Произведя залп, «катюши» покинули свои огневые позиции и укатили в другое место. Но над вишневым садом стоял столб порохового дыма, который не могли не заметить вражеские летчики. Долетев до нашего командного пункта, самолеты начали выстраиваться в круг. Это был верный признак того, что начнется бомбежка с пикирования. Я скомандовал: «В укрытие!», и все, кто находился в «скворечнике», кубарем скатились вниз и заполнили обе щели.
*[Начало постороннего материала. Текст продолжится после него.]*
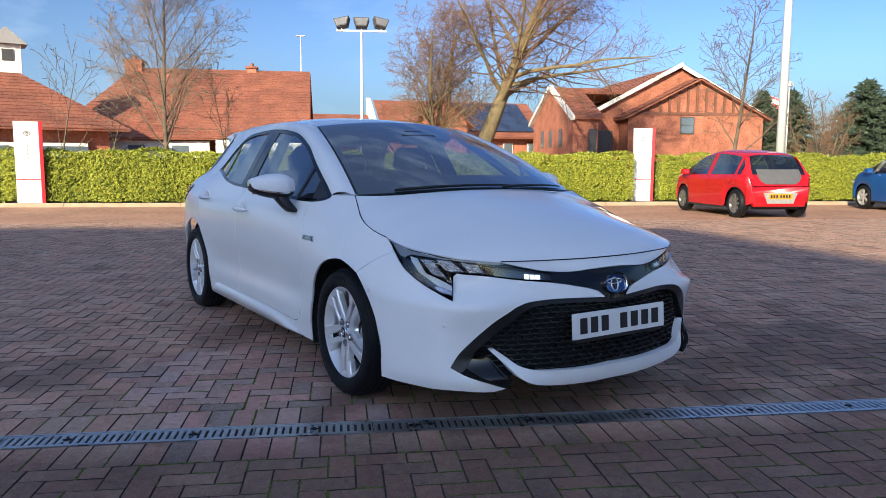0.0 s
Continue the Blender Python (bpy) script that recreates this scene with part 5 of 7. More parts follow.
def sheet(poly, surf, step=0.03, thick=0.012, push=0.0, side=1, scale=1.0, gap=0.0018):
    """A panel over the outline, laid on a surface, with its edge turned in. scale: metres for one unit of the first axis."""
    P = [(a * scale, b) for a, b in poly]
    if gap:
        P = inset(P, gap)
    A = np.array(P)
    lo, hi = A.min(0), A.max(0)
    pts = []
    for i, x in enumerate(np.arange(lo[0] + step / 2, hi[0], step)):
        for y in np.arange(lo[1] + step * (0.25 + 0.5 * (i % 2)), hi[1], step):
            if np.min((A[:, 0] - x) ** 2 + (A[:, 1] - y) ** 2) > (0.45 * step) ** 2 and inside(A, (x, y)):
                pts.append((x, y))
    n = len(P)
    r = delaunay_2d_cdt([Vector(p) for p in P + pts], [(i, (i + 1) % n) for i in range(n)], [list(range(n))], 1, 1e-6)
    co, fs = r[0], r[2]
    e = 0.002

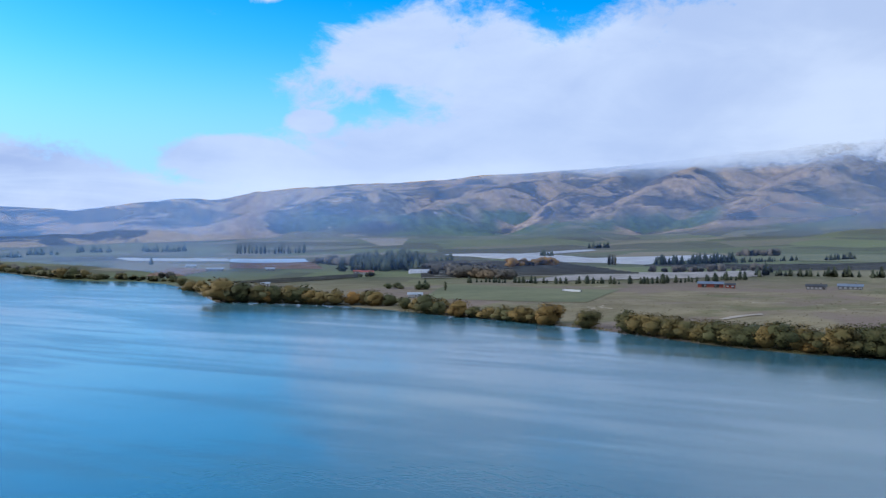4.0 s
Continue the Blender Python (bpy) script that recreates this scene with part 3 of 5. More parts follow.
# ---------------------------------------------------------------- thing materials
def leaf_material(name, dark, light, turn, rough=0.75):
    """Foliage: two greens by clump, and an autumn colour that differs from tree to tree."""
    m, T = material(name)
    p = T.node("ShaderNodeTexCoord").outputs["Object"]
    who = T.node("ShaderNodeObjectInfo").outputs["Random"]
    isle = T.node("ShaderNodeNewGeometry").outputs["Random Per Island"]
    col = T.mix(T.add(0.25, T.mul(isle, 0.5)), dark, light)
    col = T.mix(T.mul(T.step(T.add(T.mul(who, 0.6), T.mul(T.noise(p, 2.2, 3), 0.6)), 0.40, 0.78), 0.85), col, turn)
    col = T.scale_rgb(col, T.add(0.75, T.mul(T.noise(p, 9.0, 2), 0.5)))
    T.out(T.bsdf(col, rough, Specular_IOR_Level=0.2))
    return m


def autumn_material():
    """A willow that has turned orange at its top and is still olive below."""
    m, T = material("turning_leaves")
    p = T.node("ShaderNodeTexCoord").outputs["Object"]
    isle = T.node("ShaderNodeNewGeometry").outputs["Random Per Island"]
    olive, orange = T.mix(isle, (0.120, 0.120, 0.036), (0.20, 0.185, 0.056)), T.mix(isle, (0.27, 0.150, 0.040), (0.38, 0.225, 0.062))
    turned = T.step(T.add(T.split(p)[2], T.mul(T.sub(T.noise(p, 3.0, 4), 0.5), 0.9)), 0.42, 0.85)
    T.out(T.bsdf(T.mix(turned, olive, orange), 0.75, Specular_IOR_Level=0.2))
    return m


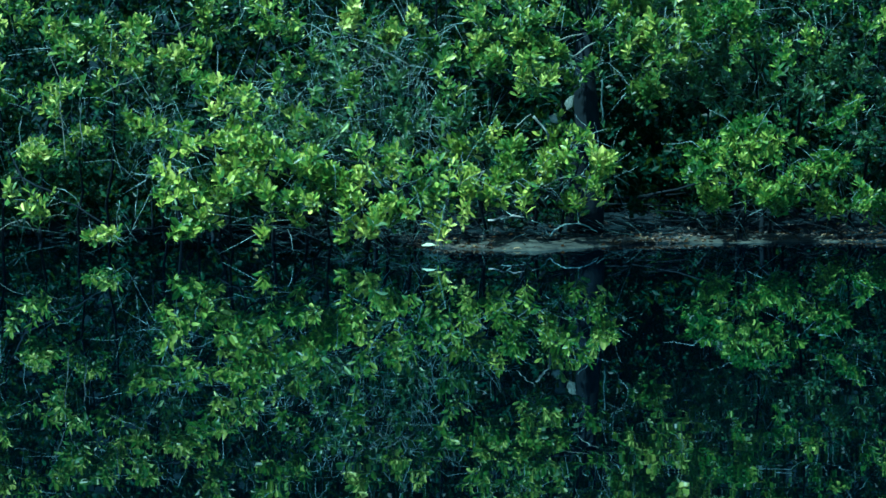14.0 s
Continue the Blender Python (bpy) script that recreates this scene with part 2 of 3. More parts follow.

Через две-три минуты один из самолетов со страшным ревом пошел в пике. Казалось, он падает прямо на нас, а оторвавшиеся от него бомбы непременно разнесут в пух и прах наше убежище. Но бомбы упали метрах в тридцати, и в щель угодило лишь несколько комков земли.
Как только первый самолет, сбросив бомбы, стал набирать высоту, начал пикировать второй, за ним третий, и так весь круг, в котором насчитывалось 15–17 машин.
Закончив бомбометание, «юнкерсы» улетели, а мы, помогая друг другу, начали выбираться из щели. Пока счищали с себя пыль и землю, подполковник Лощигин успел уточнить обстановку. Он доложил, что на фронте тихо, что противник новых атак не предпринимал.
А как у нас, какие потери? спросил Гаевой.
Говоря «у нас», Антон Иванович имел в виду штаб дивизии.
Потери небольшие, ответил начальник штаба. Один человек убит и один ранен. Оба не успели добежать до укрытия.
Выслушав Лощигипа, Гаевой посмотрел на щель, в которой мы сидели. Долго и внимательно разглядывал он это [74] скромное убежище. Желая узнать, что так заинтересовало нашего гостя, я подошел и спросил:
О чем задумались, Антон Иванович?
Думаю о том, Иван Павлович, как много дает нам наша родная земля: она и кормит, и поит, и от смерти спасает.
Хорошо сказано, правильно сказано!
Секретарь обкома тепло распрощался с нами, сел в машину и уехал. Вместе с ним отбыл и Чекмарев.
Стало темнеть. Части дивизии, выполнив свою задачу, незаметно отрывались от противника. Пересекая затемненный и притихший Ворошиловград, они уходили на юго-восток, в сторону Ростова.